I no longer understand the appeal of spectator sports.
When I was a kid, I lived and died with the Los Angeles Dodgers. I idolized the players, memorized their stats, kept score during games, hoarded their baseball cards and even joined the fan club.
Sometime during my teen years, though, my interest in professional team sports began to fade. Today I sometimes watch NFL football to humor my wife (she's a rabid Raiders fan, go figure), but I've otherwise completely separated myself from spectator sports.
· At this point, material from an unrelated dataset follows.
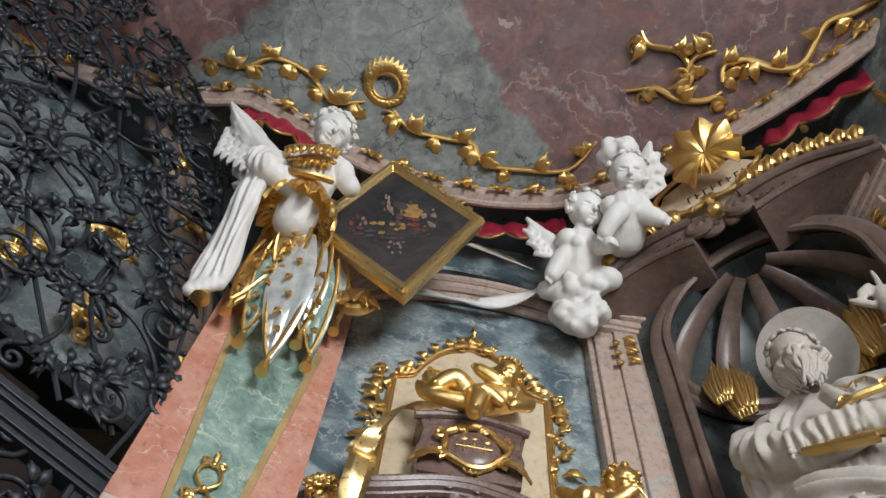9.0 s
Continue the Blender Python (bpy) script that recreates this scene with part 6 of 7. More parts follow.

It's not that I have anything against sports. I treasure my childhood memories playing baseball, basketball and soccer. I plan to keep golfing and playing tennis as long as my limbs support me. I love throwing or kicking the ball around with my friends and my kids. My kids have all the sporting goods they need for every major, any some minor, sports, and we encourage them to make sports a part of their lives.
I'm not sure exactly why I no longer care about the Dodgers or any other sports team, but I have a few ideas:
- We're just rooting for laundry. Seinfeld got it exactly right -- players and coaches move around so frequently we end up rooting for an abstract concept of a team rather than actual humans. As a kid I followed the infield of Garvey-Lopes-Russell-and-Cey. I felt like I knew those guys. After free agency, I had a hard time transferring my affections to a new cast of characters each year. If I liked a player, I was more likely to continue to like him wherever he went. It got harder and harder to root for one team when I liked so few of its players and my favorites played for so many other teams. After a while, I no longer cared who won or lost. Eventually I no longer cared how the players did.
- We live through others. My mother refused to allow my sister to be a cheerleader, reasoning that it was better to be the one being cheered than the one doing the cheering. Spectators are just like cheerleaders. I'd much rather test myself and reward myself than spend my weekends watching others test themselves. Take it from me -- it's a lot more rewarding to shoot a basket than watch someone else do it. An afternoon watching a game with friends at the nicest baseball stadium cannot compare to an afternoon playing over-the-line with friends at a makeshift baseball field with jackets for bases. Active is so much more rewarding than passive.
- We watch a lot of TV to keep up. Nothing sounds less appealing to me than parking in front of a TV for hours on end just to watch others play. Spectator sports fill the TV during my prime time -- daylight weekend hours -- when there's so many better things to do. Outer Life readers know that I'm a happy ex-TV addict (see "T.V.O.D."). I see no way of staying involved in spectator sports without succumbing to the TV succubus yet again.
- We worship jocks for being jocks. Successful spectator sports sustain our interest by creating stars. Worshipping sporting gods like Michael Jordan, Tiger Woods and Joe Montana is a central tenet of our spectator sport religion. Sure, I used to idolize athletes, but I outgrew that kind of hero worship before I hit puberty. If we're going to spend our time admiring others, I'd prefer that we spend that time admiring admirable people. People whose lives set a good example for us all to live by, not people with little to offer other than freakish athletic ability and, too often, a personality warped by living a one-dimensional life with constant public adulation.
- Life is not a spectator sport. If your happiness depends on your team's victory or your favorite player's achievements, chances are there's something missing in your life. Instead of exulting in the achievements of others, why not try for some achievements of your own? Strive for your own victories. Life is precious, life is short, life is meant to be lived, not watched. When I'm on my deathbed, I'd much rather look back on my journey, on my achievements and, yes, on my failures. It's my life, after all. I only get one. I'd hate to think I wasted a huge chunk of it watching others live their lives.
I'm not an absolutist on this. I indulge my wife's weakness for Raiders football. I take my kids to sporting events. I read Sports Illustrated. I have friends and colleagues who passionately follow spectator sports, and I know enough to keep up with their discussions.
But I don't understand why spectator sports are so successful, taking up so much of our time and resources. And I'm troubled by what our obsession with being passive spectators says about us.
Re cheerleading ban: I would imagine your mother had other, unspoken reasons.
A nation of fat people, watching a tiny minority of athletes perform. Something kinda Roman about that. But sportsmania seems to occur worldwide, emerging whenever a sufficient number of people are prosperous enough to have some freedom from want. I think sports offer sublimation of more violent activities (war, for example). Let's be glad for the passivity.